— begin Records for processing —
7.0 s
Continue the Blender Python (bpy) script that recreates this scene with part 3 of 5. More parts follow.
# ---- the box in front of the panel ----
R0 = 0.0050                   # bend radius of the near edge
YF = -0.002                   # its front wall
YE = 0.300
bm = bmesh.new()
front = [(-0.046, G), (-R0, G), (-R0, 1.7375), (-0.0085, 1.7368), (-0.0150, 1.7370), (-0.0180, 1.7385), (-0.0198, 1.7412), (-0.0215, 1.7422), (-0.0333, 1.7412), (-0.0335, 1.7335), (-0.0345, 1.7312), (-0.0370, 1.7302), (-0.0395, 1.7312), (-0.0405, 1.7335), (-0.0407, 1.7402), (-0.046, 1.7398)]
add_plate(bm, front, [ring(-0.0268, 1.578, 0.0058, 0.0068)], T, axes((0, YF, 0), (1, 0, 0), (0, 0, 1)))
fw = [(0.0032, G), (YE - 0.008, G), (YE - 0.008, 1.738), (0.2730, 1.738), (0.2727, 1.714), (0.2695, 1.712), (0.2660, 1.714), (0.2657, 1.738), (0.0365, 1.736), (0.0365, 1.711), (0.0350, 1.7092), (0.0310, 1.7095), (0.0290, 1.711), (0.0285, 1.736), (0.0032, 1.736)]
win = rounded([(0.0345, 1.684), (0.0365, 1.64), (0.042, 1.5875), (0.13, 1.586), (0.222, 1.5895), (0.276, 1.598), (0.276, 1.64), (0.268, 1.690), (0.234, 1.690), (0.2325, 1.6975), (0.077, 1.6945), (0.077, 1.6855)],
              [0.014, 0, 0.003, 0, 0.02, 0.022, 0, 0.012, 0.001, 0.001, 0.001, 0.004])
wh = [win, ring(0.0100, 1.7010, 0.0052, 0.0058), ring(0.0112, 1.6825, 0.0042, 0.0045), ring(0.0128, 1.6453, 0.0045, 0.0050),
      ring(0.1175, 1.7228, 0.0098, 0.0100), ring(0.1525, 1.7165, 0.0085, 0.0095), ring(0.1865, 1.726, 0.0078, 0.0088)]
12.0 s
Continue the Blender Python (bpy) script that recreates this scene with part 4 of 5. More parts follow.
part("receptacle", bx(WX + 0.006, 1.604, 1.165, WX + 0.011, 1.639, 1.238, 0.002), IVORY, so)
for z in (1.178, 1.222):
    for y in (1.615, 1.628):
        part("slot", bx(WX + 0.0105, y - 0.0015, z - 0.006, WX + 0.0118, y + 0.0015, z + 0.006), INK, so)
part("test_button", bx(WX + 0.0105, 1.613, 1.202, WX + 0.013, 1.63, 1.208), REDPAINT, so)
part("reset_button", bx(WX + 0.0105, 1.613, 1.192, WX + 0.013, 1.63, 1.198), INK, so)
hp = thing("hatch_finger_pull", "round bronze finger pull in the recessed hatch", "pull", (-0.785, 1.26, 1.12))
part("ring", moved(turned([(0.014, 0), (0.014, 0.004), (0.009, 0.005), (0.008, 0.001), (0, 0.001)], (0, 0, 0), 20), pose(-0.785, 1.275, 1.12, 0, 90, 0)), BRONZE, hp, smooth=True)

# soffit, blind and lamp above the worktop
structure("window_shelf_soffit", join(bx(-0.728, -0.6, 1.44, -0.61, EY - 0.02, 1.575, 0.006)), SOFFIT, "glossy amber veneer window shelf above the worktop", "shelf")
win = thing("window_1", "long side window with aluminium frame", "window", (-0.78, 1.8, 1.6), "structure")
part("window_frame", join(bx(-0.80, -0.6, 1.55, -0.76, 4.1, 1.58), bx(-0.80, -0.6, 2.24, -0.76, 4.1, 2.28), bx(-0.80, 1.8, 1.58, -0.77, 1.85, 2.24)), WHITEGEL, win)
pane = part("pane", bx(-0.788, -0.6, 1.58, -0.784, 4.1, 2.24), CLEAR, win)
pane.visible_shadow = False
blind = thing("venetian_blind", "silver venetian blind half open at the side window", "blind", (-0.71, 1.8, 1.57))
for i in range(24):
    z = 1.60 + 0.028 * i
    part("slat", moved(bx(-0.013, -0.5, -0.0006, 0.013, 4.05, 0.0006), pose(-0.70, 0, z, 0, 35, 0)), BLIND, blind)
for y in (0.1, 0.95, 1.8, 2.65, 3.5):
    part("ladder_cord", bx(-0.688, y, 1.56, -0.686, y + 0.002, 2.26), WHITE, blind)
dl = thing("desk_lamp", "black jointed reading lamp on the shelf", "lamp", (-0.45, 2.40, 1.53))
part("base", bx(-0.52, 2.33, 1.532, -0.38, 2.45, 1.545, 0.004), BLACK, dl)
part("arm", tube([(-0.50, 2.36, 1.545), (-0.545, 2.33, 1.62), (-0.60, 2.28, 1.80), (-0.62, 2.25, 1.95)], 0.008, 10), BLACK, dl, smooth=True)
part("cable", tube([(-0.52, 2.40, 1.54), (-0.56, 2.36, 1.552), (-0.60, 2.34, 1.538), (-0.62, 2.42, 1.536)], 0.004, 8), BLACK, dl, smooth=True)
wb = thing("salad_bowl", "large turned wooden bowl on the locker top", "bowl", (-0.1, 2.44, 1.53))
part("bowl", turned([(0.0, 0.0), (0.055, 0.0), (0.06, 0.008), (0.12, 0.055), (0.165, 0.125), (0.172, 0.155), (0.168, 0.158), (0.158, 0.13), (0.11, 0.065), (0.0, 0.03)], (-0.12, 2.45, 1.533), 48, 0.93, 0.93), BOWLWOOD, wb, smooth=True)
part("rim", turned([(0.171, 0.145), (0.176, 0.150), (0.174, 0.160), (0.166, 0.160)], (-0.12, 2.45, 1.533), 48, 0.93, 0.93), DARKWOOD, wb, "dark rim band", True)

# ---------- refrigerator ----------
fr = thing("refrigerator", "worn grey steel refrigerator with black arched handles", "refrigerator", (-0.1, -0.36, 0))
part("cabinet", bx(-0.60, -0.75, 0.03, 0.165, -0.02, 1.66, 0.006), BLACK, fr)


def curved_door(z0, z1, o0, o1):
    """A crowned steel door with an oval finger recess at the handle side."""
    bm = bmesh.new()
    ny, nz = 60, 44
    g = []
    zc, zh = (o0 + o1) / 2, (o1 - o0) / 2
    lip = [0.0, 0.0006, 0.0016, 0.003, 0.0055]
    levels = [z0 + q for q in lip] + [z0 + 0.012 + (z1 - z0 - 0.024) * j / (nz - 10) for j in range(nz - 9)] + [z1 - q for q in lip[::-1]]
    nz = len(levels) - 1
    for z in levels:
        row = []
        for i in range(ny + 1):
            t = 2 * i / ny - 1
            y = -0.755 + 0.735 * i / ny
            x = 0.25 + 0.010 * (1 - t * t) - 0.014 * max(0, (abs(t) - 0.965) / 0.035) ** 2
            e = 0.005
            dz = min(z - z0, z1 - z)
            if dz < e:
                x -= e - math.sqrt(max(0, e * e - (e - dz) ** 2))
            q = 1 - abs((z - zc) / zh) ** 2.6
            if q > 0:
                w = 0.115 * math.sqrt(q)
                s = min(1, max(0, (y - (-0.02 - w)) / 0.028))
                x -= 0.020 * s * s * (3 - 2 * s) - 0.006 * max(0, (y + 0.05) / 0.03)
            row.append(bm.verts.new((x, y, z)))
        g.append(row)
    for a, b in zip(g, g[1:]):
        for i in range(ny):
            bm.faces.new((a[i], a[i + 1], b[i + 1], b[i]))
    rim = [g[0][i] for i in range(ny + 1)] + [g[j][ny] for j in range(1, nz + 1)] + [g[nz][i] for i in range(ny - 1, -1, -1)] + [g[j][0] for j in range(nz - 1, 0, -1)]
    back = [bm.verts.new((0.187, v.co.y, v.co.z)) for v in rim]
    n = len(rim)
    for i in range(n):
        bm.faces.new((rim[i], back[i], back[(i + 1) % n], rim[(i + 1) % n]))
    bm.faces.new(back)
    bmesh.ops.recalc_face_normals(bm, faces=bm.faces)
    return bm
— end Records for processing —
» **Goal**:
Extract, word for word, every line beginning with the one that holds "4 of 5. More parts follow." and concluding with the one that holds "BRONZE, hp, smooth=True)". Include both of those lines.

» **Response**:
Continue the Blender Python (bpy) script that recreates this scene with part 4 of 5. More parts follow.
part("receptacle", bx(WX + 0.006, 1.604, 1.165, WX + 0.011, 1.639, 1.238, 0.002), IVORY, so)
for z in (1.178, 1.222):
    for y in (1.615, 1.628):
        part("slot", bx(WX + 0.0105, y - 0.0015, z - 0.006, WX + 0.0118, y + 0.0015, z + 0.006), INK, so)
part("test_button", bx(WX + 0.0105, 1.613, 1.202, WX + 0.013, 1.63, 1.208), REDPAINT, so)
part("reset_button", bx(WX + 0.0105, 1.613, 1.192, WX + 0.013, 1.63, 1.198), INK, so)
hp = thing("hatch_finger_pull", "round bronze finger pull in the recessed hatch", "pull", (-0.785, 1.26, 1.12))
part("ring", moved(turned([(0.014, 0), (0.014, 0.004), (0.009, 0.005), (0.008, 0.001), (0, 0.001)], (0, 0, 0), 20), pose(-0.785, 1.275, 1.12, 0, 90, 0)), BRONZE, hp, smooth=True)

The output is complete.